A friend of dd1 was added on fairly last minute. We arrived in a pretty Alpine village with no snow on 23rd December - but it snowed that night! All of us except FiL and my mother tried skiing for the first time and the week was a great success - lots of gluhwein certainly helped! The kids all loved it - their shared room was very traditional, a bit like Snow White's little house - and my mother and FiL enjoyed it in their own way - took the lift up the mountain to a nice cafe, just enjoyed the scenery.

It worked very well in those rather special circumstances, but in general I do still like Christmas at home.

HannahLoisLuke Mon 27-Nov-17 14:54:45

After doing the traditional at home Christmas with all the family coming to us, we had lunch at a lovely restaurant one year which was bliss for me, no cooking, washing up etc.
Another year we went to Thailand with friends. Lovely holiday but not Christmas Another year we borrowed a large farmhouse on a fabulous estate at Stokenchurch ( no name, no pack drill) with all the family and it was one of the best Christmases ever, lasting several days.
Since then, and now separated and living in a small house, my daughters and married granddaughter have taken over and we spend it at one of theirs and it's always lovely.

mumofmadboys Mon 27-Nov-17 14:31:47

When our five children were small we used to have our Christmas meal on Christmas Eve. This worked well for us as my DH was a vicar and was busy on Christmas morning. It enabled me to play with the boys and their new toys without trying to combine cooking as well and if the kids ate chocolate all morning it didn't really matter! We all went to the morning service.We then walked in the countryside on Christmas afternoon. After 3 years of this the boys decided they would prefer the main meal on Christmas Day so we have done that since.

nipsmum Mon 27-Nov-17 14:28:37

My younger daughter has taken over doing Christmas lunch for 8. I did it until she got married and had children, then she took over the tradition. I do help out by doing starters and dessert, and helping with prep on the day. My Dil and his mum do the clearing up and loading and he dishwasher. It works well and no one ends up exhausted.

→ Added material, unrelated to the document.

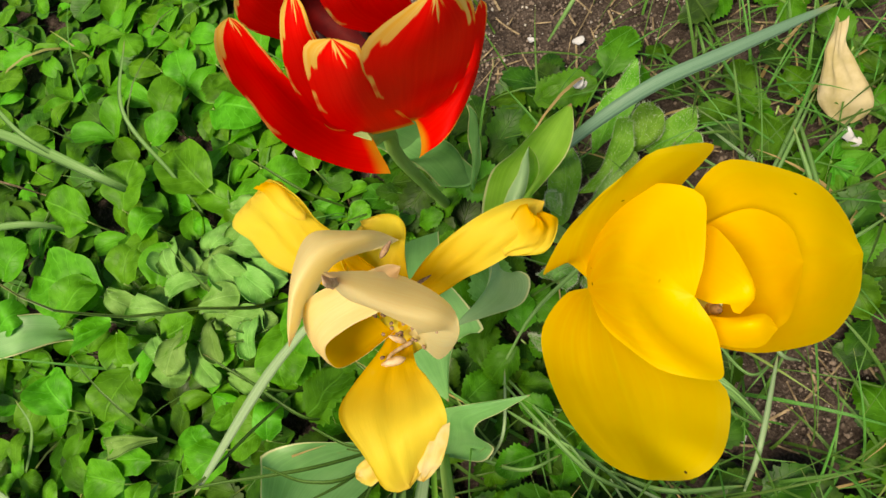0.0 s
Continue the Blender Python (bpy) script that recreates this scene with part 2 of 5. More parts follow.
PEBBLE = plain("pebble", (0.26, 0.23, 0.20), (0.60, 0.56, 0.52), 60, 0.8)


# ---- shapes ----
def curve_at(pts, n):
    """n + 1 even steps along a smooth curve through pts."""
    p = [Vector(q) for q in pts]
    if len(p) == 2:
        p = [p[0], (p[0] + p[1]) / 2, p[1]]
    p = [p[0] * 2 - p[1], *p, p[-1] * 2 - p[-2]]
    dense = []
    for i in range(1, len(p) - 2):
        a, b, c, d = p[i - 1 : i + 3]
        for s in range(12):
            t = s / 12
            dense.append(0.5 * (2 * b + (c - a) * t + (2 * a - 5 * b + 4 * c - d) * t * t + (3 * b - a - 3 * c + d) * t**3))
    dense.append(p[-2])
    run = [0.0]
    for a, b in zip(dense, dense[1:]):
        run.append(run[-1] + (b - a).length)
    out, j = [], 0
    for i in range(n + 1):
        s = run[-1] * i / n
        while j < len(run) - 2 and run[j + 1] < s:
            j += 1
        f = (s - run[j]) / max(run[j + 1] - run[j], 1e-9)
        out.append(dense[j].lerp(dense[j + 1], min(1, f)))
    return out


def tangents(c):
    return [(c[min(i + 1, len(c) - 1)] - c[max(i - 1, 0)]).normalized() for i in range(len(c))]


def outline(u, mid, base, tip, neck=1.1):
    if u < mid:
        return base + (1 - base) * math.sin(math.pi / 2 * u / mid) ** neck
    return math.sqrt(max(0.0, 1 - ((u - mid) / (1 - mid)) ** tip))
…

Sheilasue Mon 27-Nov-17 13:11:22

Always the same tradition for a number of years then we went for a Christmas meal one year with my d and her partner and his parents I really enjoyed it but h wasn’t so keen. He doesn’t have to cook.
Now I go to my d and we take the turkey and a few other things and she does all the veg.
We play board games and my gd loves the fun

annifrance Mon 27-Nov-17 13:07:31

On the beach in Sri Lanka was a welcome change. I love the traditional Christmas , it was usually me that did it for many years. Loved it but exhausting. A bit lower key here in France, the last time i did the full on whole family do was 7 years ago. Two hyper 2 1/2 year olds and a six month old baby, who was ill, and 6 adults. It involved 2 cars doing the 4 hour round trip to the airport each end of the week. Despite having cooked and frozen all meals and lots of help from OH, it was non stop!! Loved it all but it took us three days to recover! I haven't rushed to repeat it. I now go to England where I do the cooking but a little less exhausting. We will probably do it again when the DGCs are a bit older.